Конкуренты-исламофобы
Олицетворяющий «старую школу» Жан Мари Ле Пен не одобрил превращение созданного им французского Национального фронта в новое Национальное объединение, осуществленное его дочерью. И как показала дискуссия Марин Ле Пен с Жеральдом Дарманеном на фоне войны, объявленной им и Эммануэлем Макроном «исламскому сепаратизму», «размякшим» правым популистам становится все труднее конкурировать в исламофобии с той частью истеблишмента, что взяла на вооружение их видоизмененные идеи. Исламофобия, превратившись в «респектабельную» и либеральную, стала удобным инструментом, который могут использовать представители истеблишмента, не рискуя быть обвиненными в расизме и фашизме.
Следующим шагом стал разгром взявшим ее на вооружение истеблишментом своих конкурентов.

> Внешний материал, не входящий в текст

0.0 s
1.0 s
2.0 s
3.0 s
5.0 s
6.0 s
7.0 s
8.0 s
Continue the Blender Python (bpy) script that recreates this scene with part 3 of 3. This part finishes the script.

В Греции это оказалось сделать проще всего, так как местная «Золотая заря» оставалась одной из немногих исламофобских организаций, не принявших «новых принципов», что позволило запретить ее за экстремизм и неонацизм.
В Австрии принятие «Партией свободы» «новых принципов» позволило ей заключить союз с «Австрийской народной партией» Себастьяна Курца и войти в его правительство. Однако потом «внезапно» произошел скандал с публикацией прослушки одиозных переговоров тогдашнего лидера «Партии свободы» и одного из подписантов Иерусалимской декларации Хайнца-Кристиана Штрахе с якобы русскими агентами, что привело к политическому разгрому его партии и его политической смерти.

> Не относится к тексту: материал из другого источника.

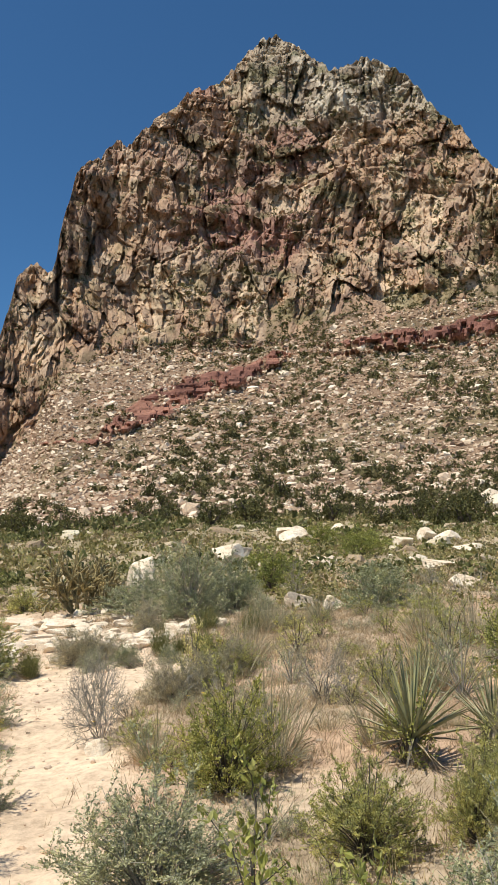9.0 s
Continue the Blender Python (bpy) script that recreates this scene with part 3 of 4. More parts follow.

В отличие от греческой «Золотой зари» французское «Национальное объединение», принявшее новые правила игры, запрещать не за что, но, в отличие от Себастьяна Курца, объединиться своим конкурентам Эммануэль Макрон не предложил. По сути сейчас, что Макрон, что Ле Пен соревнуются за право быть главным, но при этом «респектабельным исламофобом». Только если исламофобия первого прикрывает проводимую им неолиберальную экономическую политику, то вторая пытается активно играть на социал-популистских настроениях.
Новые альтернативы
Но и на поприще социального популизма у Марин Ле Пен появились конкуренты. Протесты, вызванные экономической политикой Макрона, ознаменовались появлением новой антисистемной силы – «желтых жилетов», объединивших в своих рядах представителей разных, но равно враждебных истеблишменту взглядов.

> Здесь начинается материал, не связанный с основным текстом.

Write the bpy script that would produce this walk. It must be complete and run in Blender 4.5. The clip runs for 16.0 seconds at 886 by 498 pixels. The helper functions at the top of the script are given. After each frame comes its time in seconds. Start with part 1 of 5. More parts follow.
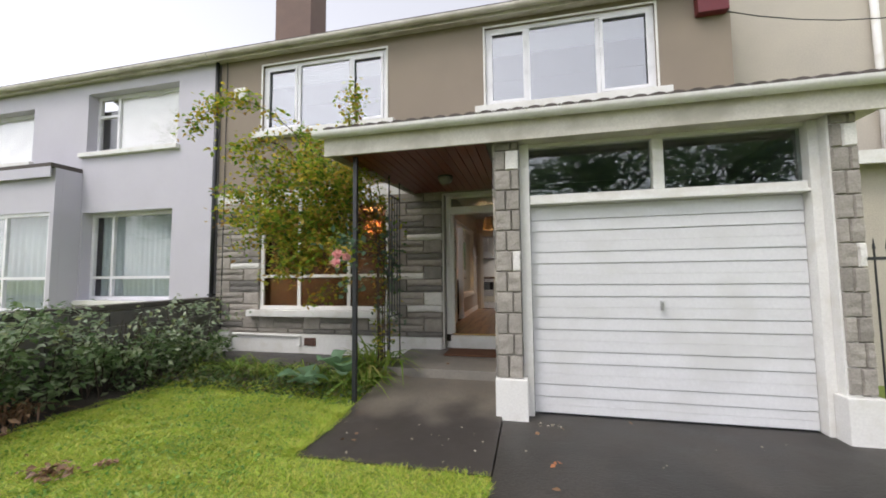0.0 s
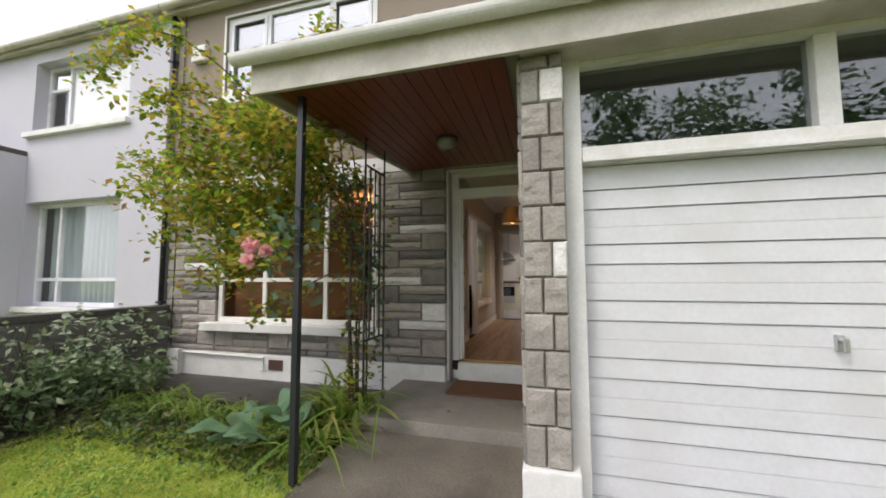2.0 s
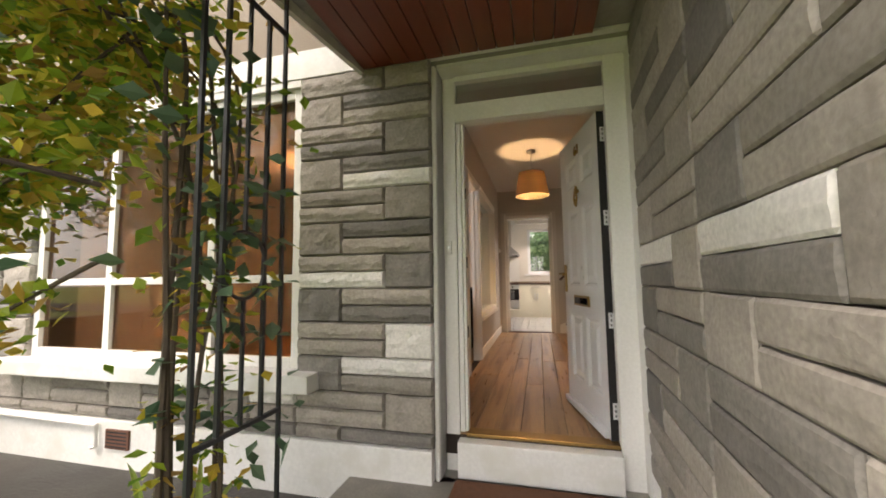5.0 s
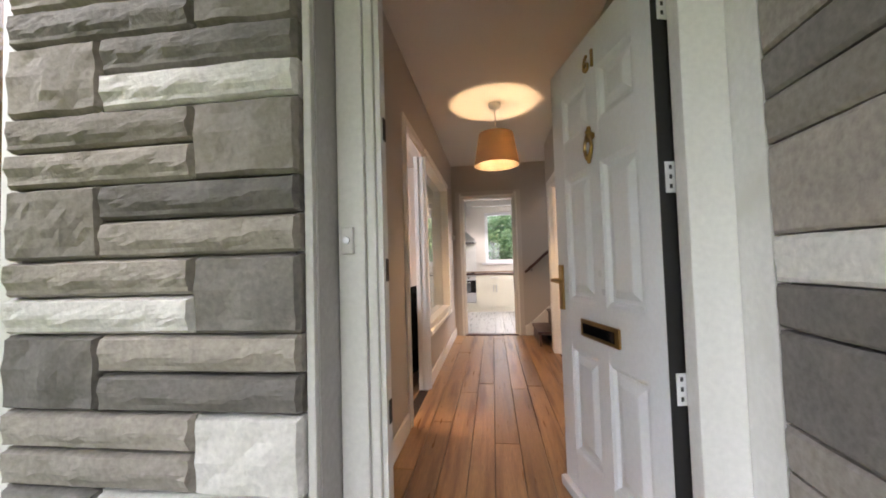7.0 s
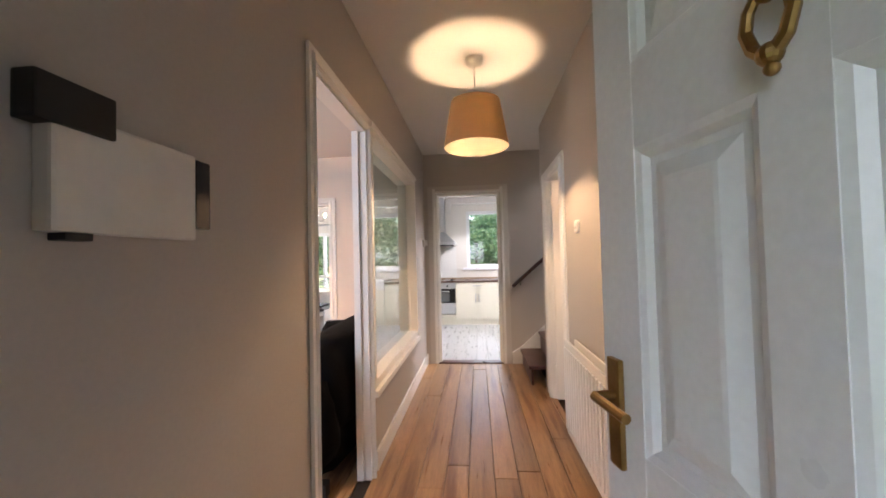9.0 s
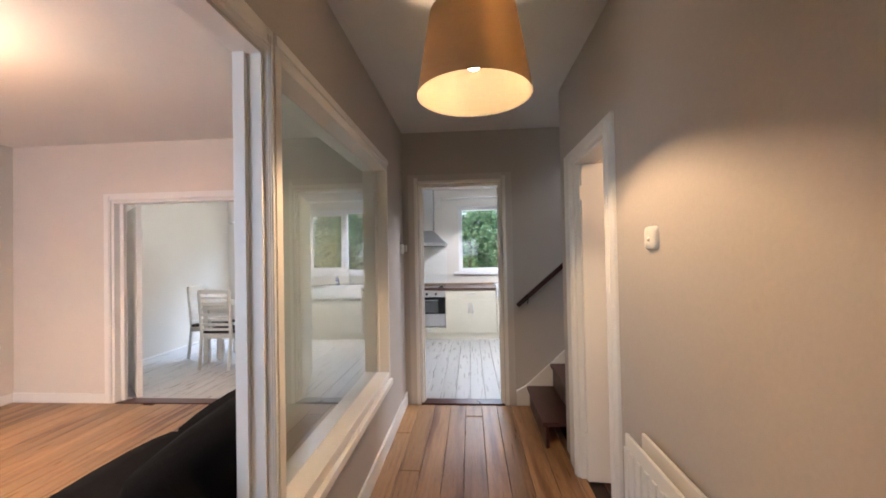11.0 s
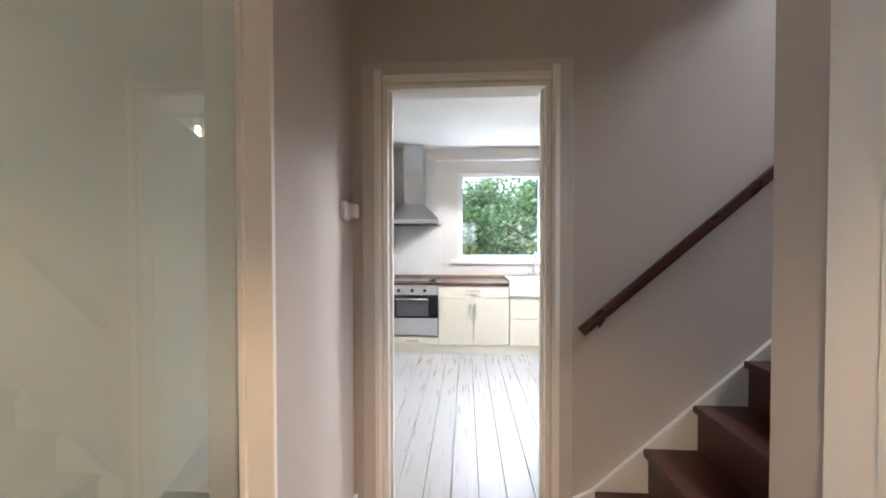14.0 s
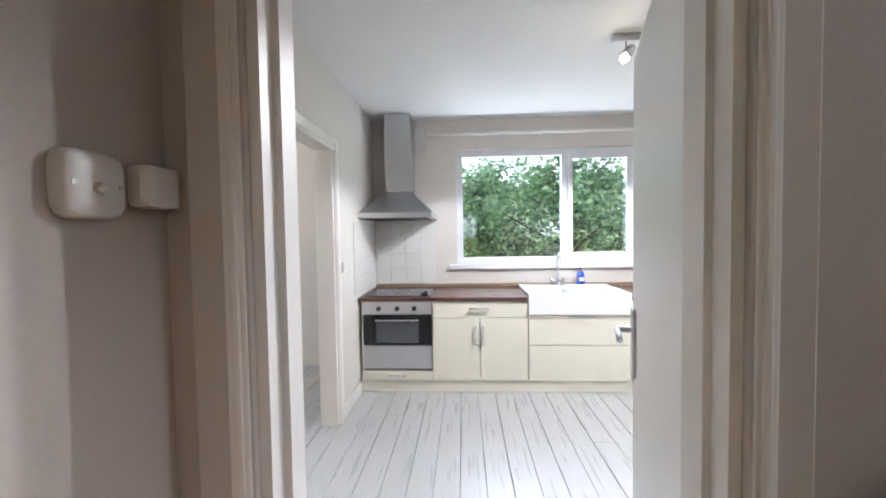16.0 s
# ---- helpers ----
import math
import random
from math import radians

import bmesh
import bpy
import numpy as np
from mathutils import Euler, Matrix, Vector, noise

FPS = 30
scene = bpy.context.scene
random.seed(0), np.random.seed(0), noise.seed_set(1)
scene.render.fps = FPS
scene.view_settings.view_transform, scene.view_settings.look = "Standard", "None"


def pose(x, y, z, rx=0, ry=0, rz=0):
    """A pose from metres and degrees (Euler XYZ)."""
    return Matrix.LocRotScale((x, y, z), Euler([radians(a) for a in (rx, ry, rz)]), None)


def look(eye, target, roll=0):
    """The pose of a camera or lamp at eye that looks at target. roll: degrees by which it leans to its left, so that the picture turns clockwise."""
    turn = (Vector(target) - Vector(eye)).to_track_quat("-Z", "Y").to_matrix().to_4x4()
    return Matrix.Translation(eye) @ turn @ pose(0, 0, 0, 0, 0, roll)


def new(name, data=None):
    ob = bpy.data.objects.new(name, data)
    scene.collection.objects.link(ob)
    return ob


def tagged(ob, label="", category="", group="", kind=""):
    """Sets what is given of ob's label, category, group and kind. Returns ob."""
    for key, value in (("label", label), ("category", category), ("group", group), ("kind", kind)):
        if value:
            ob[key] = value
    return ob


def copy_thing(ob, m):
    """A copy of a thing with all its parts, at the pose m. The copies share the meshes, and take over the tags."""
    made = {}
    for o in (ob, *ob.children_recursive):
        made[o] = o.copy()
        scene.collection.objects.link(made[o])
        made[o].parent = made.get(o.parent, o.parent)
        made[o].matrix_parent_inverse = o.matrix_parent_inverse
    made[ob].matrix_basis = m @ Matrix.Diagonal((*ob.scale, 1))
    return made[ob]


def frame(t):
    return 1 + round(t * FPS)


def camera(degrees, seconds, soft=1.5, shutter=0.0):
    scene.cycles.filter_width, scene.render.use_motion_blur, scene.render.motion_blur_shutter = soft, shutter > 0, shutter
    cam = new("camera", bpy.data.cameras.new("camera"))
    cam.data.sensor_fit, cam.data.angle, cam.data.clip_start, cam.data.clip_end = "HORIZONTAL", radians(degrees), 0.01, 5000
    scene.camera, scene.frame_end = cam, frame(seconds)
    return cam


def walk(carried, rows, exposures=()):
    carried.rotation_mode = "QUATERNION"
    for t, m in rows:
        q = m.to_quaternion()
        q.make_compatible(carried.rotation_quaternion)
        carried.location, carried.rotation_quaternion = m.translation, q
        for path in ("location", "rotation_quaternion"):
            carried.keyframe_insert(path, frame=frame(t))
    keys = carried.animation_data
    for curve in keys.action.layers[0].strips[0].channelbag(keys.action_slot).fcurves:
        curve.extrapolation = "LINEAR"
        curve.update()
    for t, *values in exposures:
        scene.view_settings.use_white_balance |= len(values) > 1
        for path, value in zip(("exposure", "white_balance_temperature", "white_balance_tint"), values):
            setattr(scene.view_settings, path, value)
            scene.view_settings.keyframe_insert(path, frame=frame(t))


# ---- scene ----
cam = camera(99.0, 16.0, soft=1.8)
PATH = [
    (0, (0.784, -5.783, 0.931), (0.34, -3.838, 1.066), -0.6),
    (0.5, (0.763, -5.424, 0.926), (0.302, -3.483, 1.068), -0.5),
    (1, (0.718, -5.018, 0.962), (0.23, -3.084, 1.102), -0.5),
    (1.5, (0.645, -4.626, 0.975), (0.129, -2.699, 1.115), -0.4),
    (2, (0.611, -4.225, 0.957), (0.066, -2.306, 1.106), -0.2),
    (2.5, (0.561, -3.833, 0.951), (-0.017, -1.925, 1.103), -0.2),
    (3, (0.495, -3.463, 0.95), (-0.105, -1.562, 1.112), -0.1),
    (3.5, (0.41, -3.099, 0.927), (-0.192, -1.2, 1.107), -0.1),
    (4, (0.271, -2.76, 0.881), (-0.313, -0.857, 1.075), -0.2),
    (6.5, (-0.073, -1.199, 0.988), (-0.375, 0.776, 1.076), -1.6),
    (7, (-0.068, -0.909, 1.028), (-0.325, 1.073, 1.108), -1.7),
    (7.5, (-0.081, -0.656, 1.112), (-0.305, 1.33, 1.182), -1.5),
    (8, (-0.043, -0.376, 1.133), (-0.25, 1.613, 1.198), -1.4),
    (10.5, (-0.004, 0.871, 1.334), (-0.15, 2.865, 1.372), -1.2),
    (11, (-0.027, 1.151, 1.342), (-0.168, 3.146, 1.37), -1.1),
    (11.5, (-0.029, 1.421, 1.33), (-0.167, 3.416, 1.345), -1.2),
    (12, (-0.028, 1.691, 1.322), (-0.163, 3.687, 1.326), -1.1),
    (12.5, (-0.048, 1.978, 1.29), (-0.182, 3.973, 1.286), -1.2),
    (13, (-0.054, 2.249, 1.298), (-0.19, 4.245, 1.282), -1.2),
    (13.5, (-0.058, 2.566, 1.297), (-0.19, 4.561, 1.264), -0.9),
    (14, (-0.112, 2.859, 1.265), (-0.233, 4.855, 1.228), -0.1),
    (14.5, (-0.126, 3.164, 1.294), (-0.251, 5.159, 1.238), -0.9),
    (15, (-0.131, 3.458, 1.309), (-0.25, 5.453, 1.242), -0.9),
    (15.5, (-0.151, 3.721, 1.31), (-0.26, 5.716, 1.237), -0.7),
    (16, (-0.153, 3.974, 1.326), (-0.262, 5.97, 1.253), -0.9),
]
walk(cam, [(t, look(eye, target, roll)) for t, eye, target, roll in PATH],
     exposures=[(0, 1.08, 6350, 15), (2.5, 1.30, 6450, 15), (3.5, 1.55, 6550, 15), (4.0, 1.78, 7300, 15), (6.5, 2.67, 6400, 18), (7.0, 2.75, 6150, 18), (8.0, 2.96, 5900, 18), (10.5, 2.6, 5500, 13), (12.0, 2.4, 5450, 13), (13.0, 2.55, 5450, 13), (14.0, 2.95, 5500, 12), (15.0, 2.6, 5450, 12), (16.0, 2.55, 5450, 12)])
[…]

Парадоксальным образом именно такая антисистемная политика выдвигает на авансцену как мусульман, демонстрирующих свою исламскую идентичность, так и тех антисистемных французов, которые считают, что ислам для Франции может стать не проблемой, а ее решением. В числе первых можно отметить Марьям Пужету, коренную француженку и покрывающуюся новообращенную мусульманку. Открытая демонстрация ей своей религии не помешала французским студентам избрать ее вице-президентом Национального союза студентов Франции, активно участвующего в антиправительственных протестах, тогда как представители истеблишмента используют это как иллюстрацию проникновения «политического ислама» в поры французского общества.
Примером же нового взгляда французских политиков на ислам можно считать подход бывшего члена «Национального фронта» Алена Сораля, покинувшего партию из-за разногласий по этому вопросу. По его мнению, чтобы мусульмане Франции были французскими патриотами, не нужно заставлять их отказываться от своей религии и чинить им препятствия в ее соблюдении.
Он считает, что ислам способен внести свой вклад в преодоление морального кризиса Европы, порожденного упадком христианства, а придерживающиеся консервативных принципов мусульмане могут стать замечательными французскими патриотами, если не заставлять их выбирать между религией и гражданственностью.
На фоне конкуренции истеблишмента и ультраправых за возможность использовать исламофобию для мобилизации электората в ряде европейских стран усиливаются новые политические силы, ориентированные главным образом на молодежь. Так, в Германии в последние годы «Зеленые» положили конец надеждам исламофобской «Альтернативы для Германии» на превращение во вторую по популярности партию страны, заняв эту нишу и нацеливаясь на электоральный разгром правящей коалиции Христианско-демократического союза и Христианско-социального союза.
В Чехии, где президентом является открытый исламофоб Милош Земан, бывший социал-демократ, которого поддерживает партия «Свобода и прямая демократия», требующая запретить в стране ислам, сейчас опросы показывают превращение в самую популярную партию в стране «Пиратов», ориентирующихся на молодежь и не демонстрирующих исламофобии.
Тем не менее, вряд ли стоит рассматривать исламофобию в Европе исключительно как пережиток прошлого. Как показал опыт начала этого века, она вполне способна мутировать и приобретать новые формы, адаптированные к господствующим умонастроениям. Да и силы, вложившие и продолжающие вкладывать огромное количество энергии и средств в демонизацию ислама, вряд ли откажутся от использования столь раскрученного образа врага, который так необходим многим политикам.